Copy out every line that contains "values".

┌──

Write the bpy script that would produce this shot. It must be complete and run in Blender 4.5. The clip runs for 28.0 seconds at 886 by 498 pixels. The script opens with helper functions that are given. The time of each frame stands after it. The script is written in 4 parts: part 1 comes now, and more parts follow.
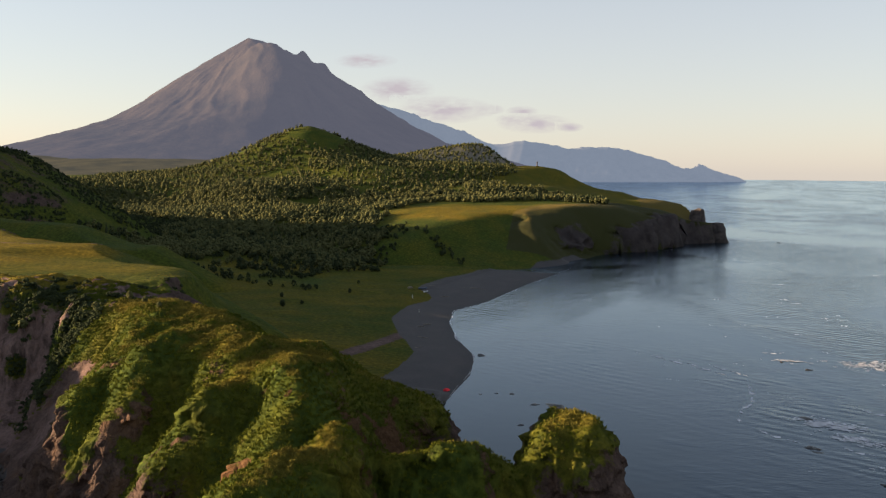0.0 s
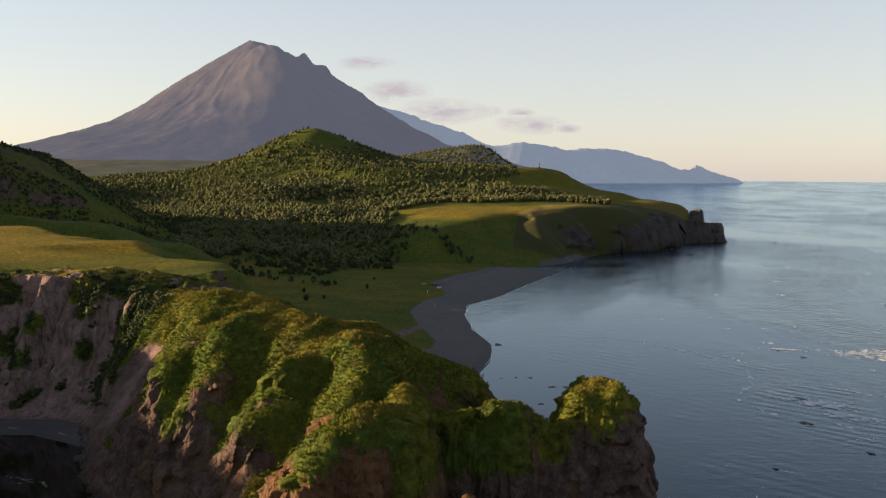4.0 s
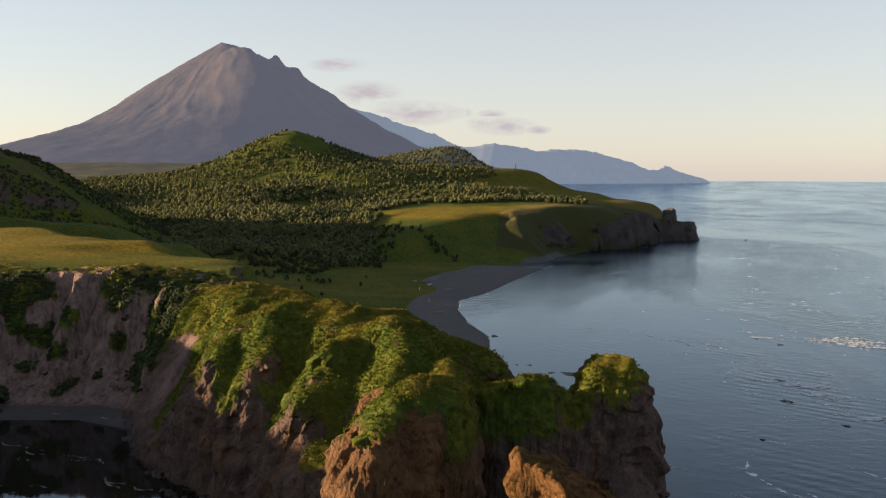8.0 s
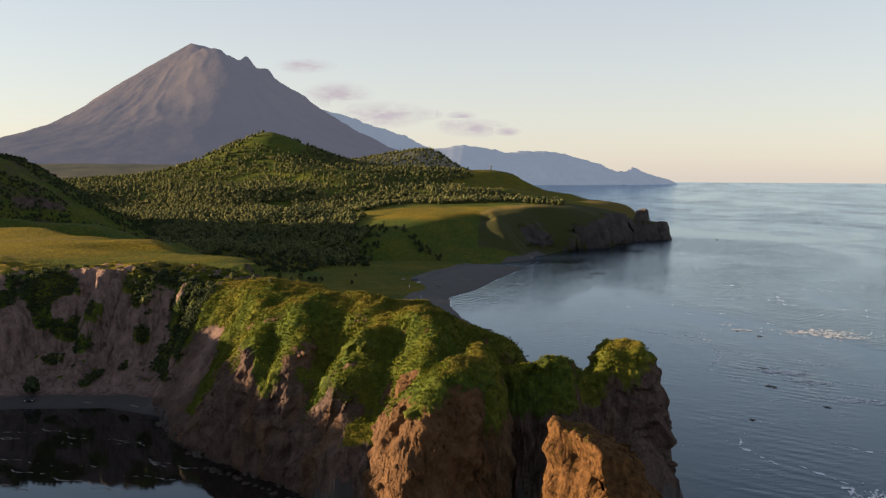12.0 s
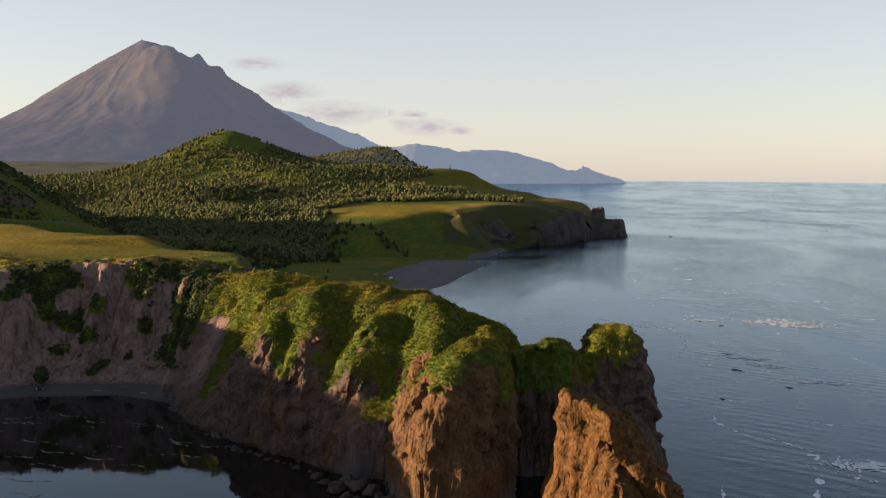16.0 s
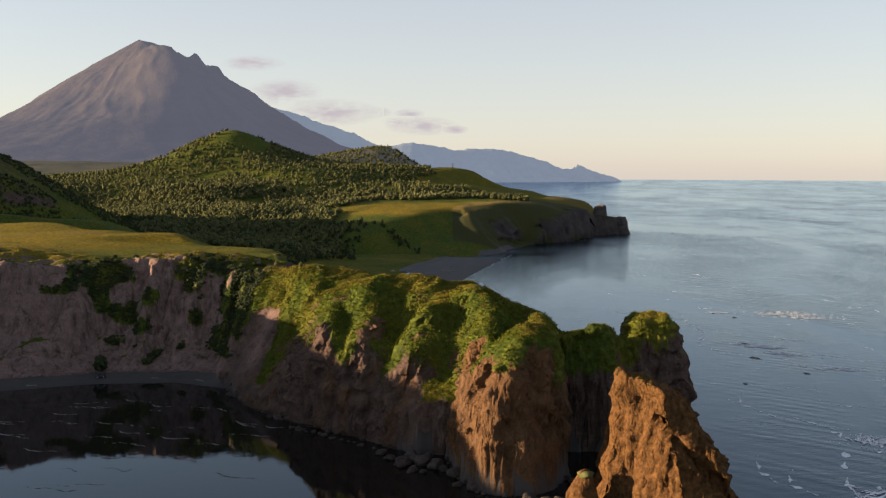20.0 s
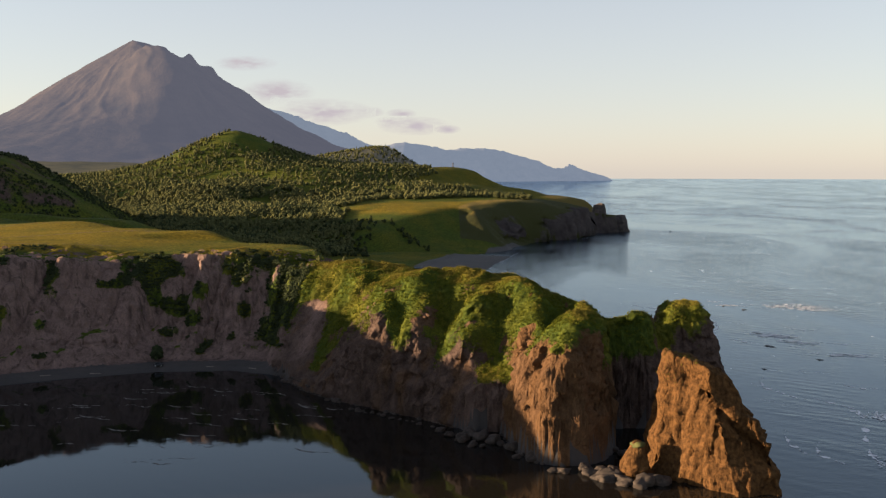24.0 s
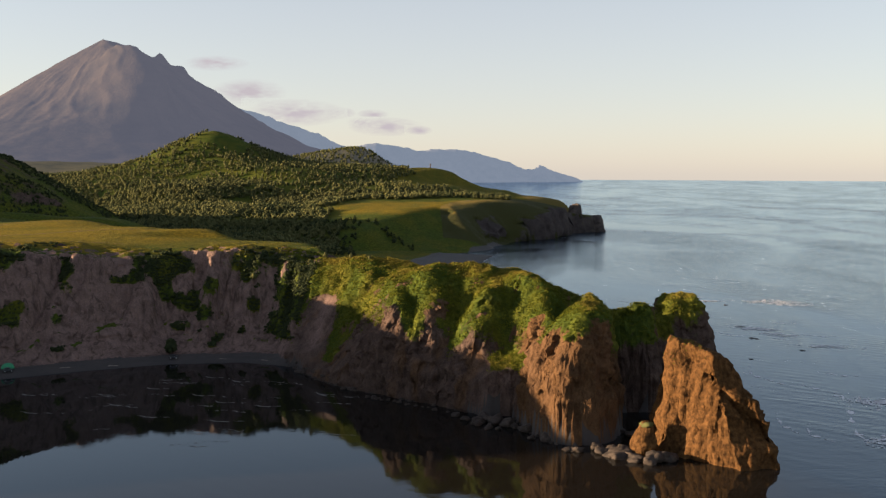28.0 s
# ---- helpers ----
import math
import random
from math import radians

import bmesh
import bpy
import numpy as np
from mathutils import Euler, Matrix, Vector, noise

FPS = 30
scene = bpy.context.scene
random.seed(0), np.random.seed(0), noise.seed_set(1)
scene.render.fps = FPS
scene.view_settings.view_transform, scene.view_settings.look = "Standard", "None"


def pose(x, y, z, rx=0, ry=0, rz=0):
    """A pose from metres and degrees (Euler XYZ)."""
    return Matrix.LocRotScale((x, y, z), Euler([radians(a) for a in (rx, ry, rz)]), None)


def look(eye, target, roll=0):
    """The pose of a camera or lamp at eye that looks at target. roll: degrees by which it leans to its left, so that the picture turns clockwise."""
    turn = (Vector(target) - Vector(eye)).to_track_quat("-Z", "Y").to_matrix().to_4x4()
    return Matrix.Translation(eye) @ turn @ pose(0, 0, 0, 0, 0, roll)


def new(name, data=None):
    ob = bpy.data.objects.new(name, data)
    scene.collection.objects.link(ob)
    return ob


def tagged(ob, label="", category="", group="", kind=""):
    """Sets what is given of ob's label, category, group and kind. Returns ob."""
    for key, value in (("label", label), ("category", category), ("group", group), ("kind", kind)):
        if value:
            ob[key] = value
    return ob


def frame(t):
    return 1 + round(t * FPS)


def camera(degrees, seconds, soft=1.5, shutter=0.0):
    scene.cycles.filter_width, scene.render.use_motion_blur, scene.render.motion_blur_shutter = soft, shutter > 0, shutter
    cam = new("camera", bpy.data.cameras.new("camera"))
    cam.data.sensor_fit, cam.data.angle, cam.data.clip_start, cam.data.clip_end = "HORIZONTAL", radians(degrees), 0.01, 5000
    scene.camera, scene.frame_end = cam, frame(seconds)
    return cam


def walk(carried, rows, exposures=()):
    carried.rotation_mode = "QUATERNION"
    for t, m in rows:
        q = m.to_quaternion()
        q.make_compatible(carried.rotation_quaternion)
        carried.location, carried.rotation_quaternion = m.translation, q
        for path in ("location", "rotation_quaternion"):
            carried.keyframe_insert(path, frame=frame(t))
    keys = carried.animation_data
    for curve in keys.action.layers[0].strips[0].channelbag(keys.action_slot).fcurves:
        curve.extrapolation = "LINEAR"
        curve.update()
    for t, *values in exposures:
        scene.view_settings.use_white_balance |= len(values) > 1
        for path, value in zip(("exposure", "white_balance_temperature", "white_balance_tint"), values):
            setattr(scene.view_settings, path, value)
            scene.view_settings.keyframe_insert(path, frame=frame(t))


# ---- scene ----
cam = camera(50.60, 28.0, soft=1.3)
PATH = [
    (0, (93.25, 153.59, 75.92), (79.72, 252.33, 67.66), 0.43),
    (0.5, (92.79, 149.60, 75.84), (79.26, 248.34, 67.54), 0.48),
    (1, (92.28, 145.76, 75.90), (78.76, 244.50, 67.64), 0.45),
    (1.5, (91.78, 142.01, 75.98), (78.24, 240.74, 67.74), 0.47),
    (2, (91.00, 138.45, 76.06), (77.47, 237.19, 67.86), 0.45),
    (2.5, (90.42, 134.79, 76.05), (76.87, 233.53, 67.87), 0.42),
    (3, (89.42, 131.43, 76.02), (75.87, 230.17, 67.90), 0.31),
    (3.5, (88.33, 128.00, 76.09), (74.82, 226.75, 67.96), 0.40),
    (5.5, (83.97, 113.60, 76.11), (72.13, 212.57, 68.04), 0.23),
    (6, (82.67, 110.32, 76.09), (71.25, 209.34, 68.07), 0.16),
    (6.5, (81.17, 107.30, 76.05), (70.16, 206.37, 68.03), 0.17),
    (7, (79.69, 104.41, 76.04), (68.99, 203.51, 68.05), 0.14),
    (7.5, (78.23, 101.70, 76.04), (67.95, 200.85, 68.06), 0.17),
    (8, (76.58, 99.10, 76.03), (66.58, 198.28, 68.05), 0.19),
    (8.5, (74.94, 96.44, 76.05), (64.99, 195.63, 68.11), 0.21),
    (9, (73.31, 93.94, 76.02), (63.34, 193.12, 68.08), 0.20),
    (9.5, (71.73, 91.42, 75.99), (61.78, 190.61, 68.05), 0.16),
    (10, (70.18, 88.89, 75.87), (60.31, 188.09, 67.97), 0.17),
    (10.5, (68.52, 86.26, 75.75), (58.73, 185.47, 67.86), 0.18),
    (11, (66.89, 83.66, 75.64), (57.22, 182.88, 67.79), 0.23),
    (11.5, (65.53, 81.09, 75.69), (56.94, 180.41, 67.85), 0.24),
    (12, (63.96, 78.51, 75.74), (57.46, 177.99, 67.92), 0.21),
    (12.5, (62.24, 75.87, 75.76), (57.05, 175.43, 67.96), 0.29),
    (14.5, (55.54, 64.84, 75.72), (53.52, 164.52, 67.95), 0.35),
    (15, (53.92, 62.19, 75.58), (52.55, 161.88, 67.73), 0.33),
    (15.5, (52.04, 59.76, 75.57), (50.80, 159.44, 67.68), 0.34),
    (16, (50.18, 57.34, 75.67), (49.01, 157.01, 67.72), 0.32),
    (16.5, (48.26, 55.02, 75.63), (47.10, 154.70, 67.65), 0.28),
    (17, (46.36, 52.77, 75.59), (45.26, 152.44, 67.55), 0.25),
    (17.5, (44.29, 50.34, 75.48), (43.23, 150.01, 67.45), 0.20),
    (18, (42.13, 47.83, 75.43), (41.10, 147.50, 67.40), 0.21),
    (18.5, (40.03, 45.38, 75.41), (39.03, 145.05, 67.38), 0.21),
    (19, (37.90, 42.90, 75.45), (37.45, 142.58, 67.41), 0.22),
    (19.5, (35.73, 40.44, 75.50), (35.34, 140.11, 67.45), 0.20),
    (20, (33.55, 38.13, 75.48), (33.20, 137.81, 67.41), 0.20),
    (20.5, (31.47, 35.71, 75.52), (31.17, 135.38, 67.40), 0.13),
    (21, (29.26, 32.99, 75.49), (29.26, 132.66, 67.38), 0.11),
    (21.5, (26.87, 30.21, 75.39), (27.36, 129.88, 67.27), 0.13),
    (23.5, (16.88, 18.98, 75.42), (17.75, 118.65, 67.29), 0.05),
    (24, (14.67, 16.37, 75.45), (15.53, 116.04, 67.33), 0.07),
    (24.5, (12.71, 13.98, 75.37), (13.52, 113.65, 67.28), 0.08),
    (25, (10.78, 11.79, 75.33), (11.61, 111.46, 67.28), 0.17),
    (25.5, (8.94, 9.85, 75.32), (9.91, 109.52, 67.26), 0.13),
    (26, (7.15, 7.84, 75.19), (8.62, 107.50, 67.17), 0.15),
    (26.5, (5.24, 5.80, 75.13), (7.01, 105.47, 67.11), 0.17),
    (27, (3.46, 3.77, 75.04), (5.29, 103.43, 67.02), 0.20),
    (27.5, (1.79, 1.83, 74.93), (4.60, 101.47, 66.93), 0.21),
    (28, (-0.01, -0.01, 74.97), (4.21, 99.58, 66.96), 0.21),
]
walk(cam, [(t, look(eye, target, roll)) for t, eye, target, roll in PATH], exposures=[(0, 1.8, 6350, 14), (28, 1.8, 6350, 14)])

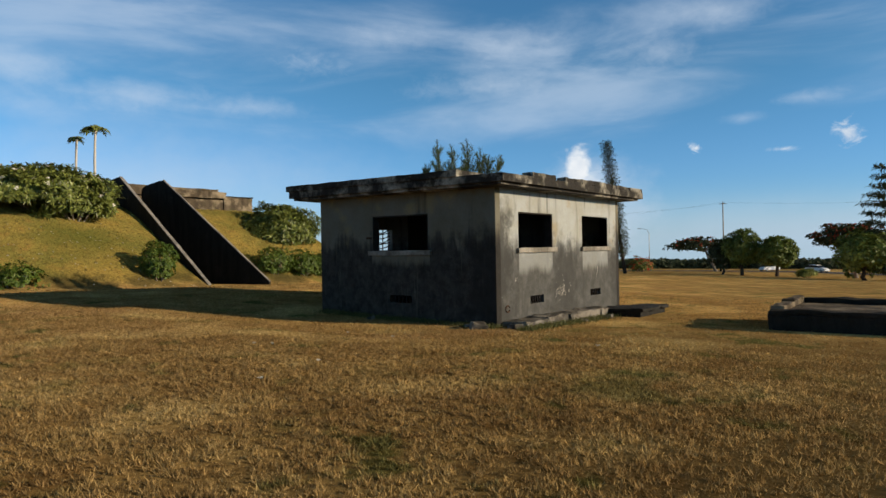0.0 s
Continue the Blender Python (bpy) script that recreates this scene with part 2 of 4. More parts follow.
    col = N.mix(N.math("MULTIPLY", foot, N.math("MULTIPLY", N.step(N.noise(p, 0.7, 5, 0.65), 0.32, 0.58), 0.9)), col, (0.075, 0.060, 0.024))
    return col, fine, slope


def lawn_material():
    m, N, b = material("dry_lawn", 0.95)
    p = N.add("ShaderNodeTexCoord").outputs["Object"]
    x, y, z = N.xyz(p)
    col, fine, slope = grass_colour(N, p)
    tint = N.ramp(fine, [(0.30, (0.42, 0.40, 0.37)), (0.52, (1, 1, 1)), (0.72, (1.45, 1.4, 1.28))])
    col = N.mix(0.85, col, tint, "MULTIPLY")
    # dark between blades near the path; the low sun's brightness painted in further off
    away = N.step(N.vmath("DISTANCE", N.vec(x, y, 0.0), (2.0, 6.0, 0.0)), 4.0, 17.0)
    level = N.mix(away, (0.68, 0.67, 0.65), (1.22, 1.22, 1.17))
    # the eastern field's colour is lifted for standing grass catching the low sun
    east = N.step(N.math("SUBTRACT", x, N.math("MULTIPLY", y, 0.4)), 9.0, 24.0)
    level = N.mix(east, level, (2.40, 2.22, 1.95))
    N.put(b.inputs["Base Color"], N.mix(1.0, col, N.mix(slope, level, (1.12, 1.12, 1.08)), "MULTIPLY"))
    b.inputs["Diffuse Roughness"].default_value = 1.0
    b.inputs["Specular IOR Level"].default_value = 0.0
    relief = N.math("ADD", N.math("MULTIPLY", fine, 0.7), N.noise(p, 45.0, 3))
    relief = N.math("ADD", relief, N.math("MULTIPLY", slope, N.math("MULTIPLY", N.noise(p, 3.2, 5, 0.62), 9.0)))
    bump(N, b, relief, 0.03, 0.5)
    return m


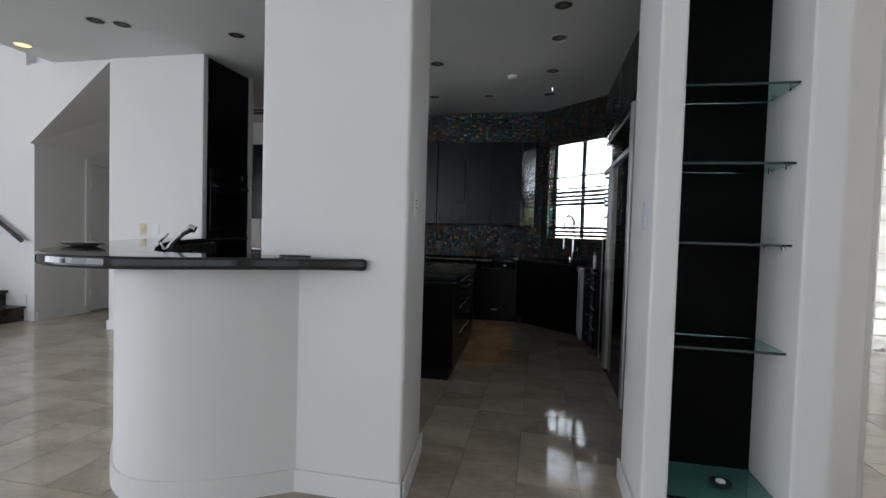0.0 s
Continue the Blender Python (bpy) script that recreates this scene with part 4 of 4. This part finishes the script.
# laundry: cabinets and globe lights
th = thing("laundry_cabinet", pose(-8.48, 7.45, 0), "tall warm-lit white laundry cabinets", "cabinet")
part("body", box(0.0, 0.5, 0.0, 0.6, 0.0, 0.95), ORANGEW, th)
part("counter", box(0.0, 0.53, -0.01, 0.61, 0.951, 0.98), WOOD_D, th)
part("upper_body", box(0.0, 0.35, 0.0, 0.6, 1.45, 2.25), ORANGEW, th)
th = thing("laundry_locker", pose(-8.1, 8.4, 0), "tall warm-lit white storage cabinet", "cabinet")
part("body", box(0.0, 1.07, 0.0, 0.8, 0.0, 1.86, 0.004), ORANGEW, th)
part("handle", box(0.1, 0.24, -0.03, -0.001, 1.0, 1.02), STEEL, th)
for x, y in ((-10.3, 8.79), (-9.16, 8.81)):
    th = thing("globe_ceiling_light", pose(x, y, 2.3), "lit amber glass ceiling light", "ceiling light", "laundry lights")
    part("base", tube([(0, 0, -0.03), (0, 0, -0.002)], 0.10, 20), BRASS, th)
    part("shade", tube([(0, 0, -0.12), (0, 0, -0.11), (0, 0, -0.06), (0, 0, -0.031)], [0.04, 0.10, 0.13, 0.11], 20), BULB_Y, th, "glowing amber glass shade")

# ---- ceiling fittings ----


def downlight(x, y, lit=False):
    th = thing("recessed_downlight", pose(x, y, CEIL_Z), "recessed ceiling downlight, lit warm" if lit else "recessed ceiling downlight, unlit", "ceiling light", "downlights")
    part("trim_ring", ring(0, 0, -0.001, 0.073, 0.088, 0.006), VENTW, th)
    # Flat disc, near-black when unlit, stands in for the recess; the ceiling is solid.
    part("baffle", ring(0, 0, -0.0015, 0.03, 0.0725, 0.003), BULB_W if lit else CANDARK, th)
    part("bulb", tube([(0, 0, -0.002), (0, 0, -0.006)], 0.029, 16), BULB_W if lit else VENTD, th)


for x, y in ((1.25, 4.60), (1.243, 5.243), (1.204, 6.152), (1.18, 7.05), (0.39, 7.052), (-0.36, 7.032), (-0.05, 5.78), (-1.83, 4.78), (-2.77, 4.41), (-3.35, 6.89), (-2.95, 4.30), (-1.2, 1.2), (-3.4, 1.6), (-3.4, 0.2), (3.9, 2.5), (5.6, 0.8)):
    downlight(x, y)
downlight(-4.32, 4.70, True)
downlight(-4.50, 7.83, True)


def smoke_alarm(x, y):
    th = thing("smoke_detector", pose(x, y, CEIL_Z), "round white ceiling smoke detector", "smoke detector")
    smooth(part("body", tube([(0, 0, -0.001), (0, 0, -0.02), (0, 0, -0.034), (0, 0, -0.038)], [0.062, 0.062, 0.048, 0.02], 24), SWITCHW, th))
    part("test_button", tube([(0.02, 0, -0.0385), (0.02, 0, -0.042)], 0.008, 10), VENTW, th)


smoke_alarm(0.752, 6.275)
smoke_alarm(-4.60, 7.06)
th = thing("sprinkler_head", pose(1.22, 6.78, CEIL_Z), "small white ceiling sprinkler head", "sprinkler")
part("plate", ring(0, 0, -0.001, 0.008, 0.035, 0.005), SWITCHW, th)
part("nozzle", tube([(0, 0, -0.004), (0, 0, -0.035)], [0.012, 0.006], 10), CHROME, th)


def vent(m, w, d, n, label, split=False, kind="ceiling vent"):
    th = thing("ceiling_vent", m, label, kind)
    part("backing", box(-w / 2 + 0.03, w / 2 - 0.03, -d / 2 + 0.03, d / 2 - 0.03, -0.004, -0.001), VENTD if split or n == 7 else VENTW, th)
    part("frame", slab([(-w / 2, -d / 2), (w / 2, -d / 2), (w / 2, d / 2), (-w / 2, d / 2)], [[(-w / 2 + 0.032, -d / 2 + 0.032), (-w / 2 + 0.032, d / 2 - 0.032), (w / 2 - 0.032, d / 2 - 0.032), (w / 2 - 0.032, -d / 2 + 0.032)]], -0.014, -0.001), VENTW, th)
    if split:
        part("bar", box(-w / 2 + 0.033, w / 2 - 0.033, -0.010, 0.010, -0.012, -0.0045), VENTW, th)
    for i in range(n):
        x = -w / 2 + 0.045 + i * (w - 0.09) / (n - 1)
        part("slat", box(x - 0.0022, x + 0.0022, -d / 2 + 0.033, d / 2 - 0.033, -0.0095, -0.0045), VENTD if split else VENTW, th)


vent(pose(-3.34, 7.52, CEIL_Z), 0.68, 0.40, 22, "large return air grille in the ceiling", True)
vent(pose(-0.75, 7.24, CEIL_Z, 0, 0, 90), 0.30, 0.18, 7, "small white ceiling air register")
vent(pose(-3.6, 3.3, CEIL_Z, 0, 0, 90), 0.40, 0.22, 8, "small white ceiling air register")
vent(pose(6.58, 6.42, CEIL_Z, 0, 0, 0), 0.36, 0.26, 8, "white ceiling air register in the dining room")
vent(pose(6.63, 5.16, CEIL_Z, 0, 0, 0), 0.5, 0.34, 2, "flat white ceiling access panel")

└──

> **Exercise solution**
    for t, *values in exposures:
        scene.view_settings.use_white_balance |= len(values) > 1
        for path, value in zip(("exposure", "white_balance_temperature", "white_balance_tint"), values):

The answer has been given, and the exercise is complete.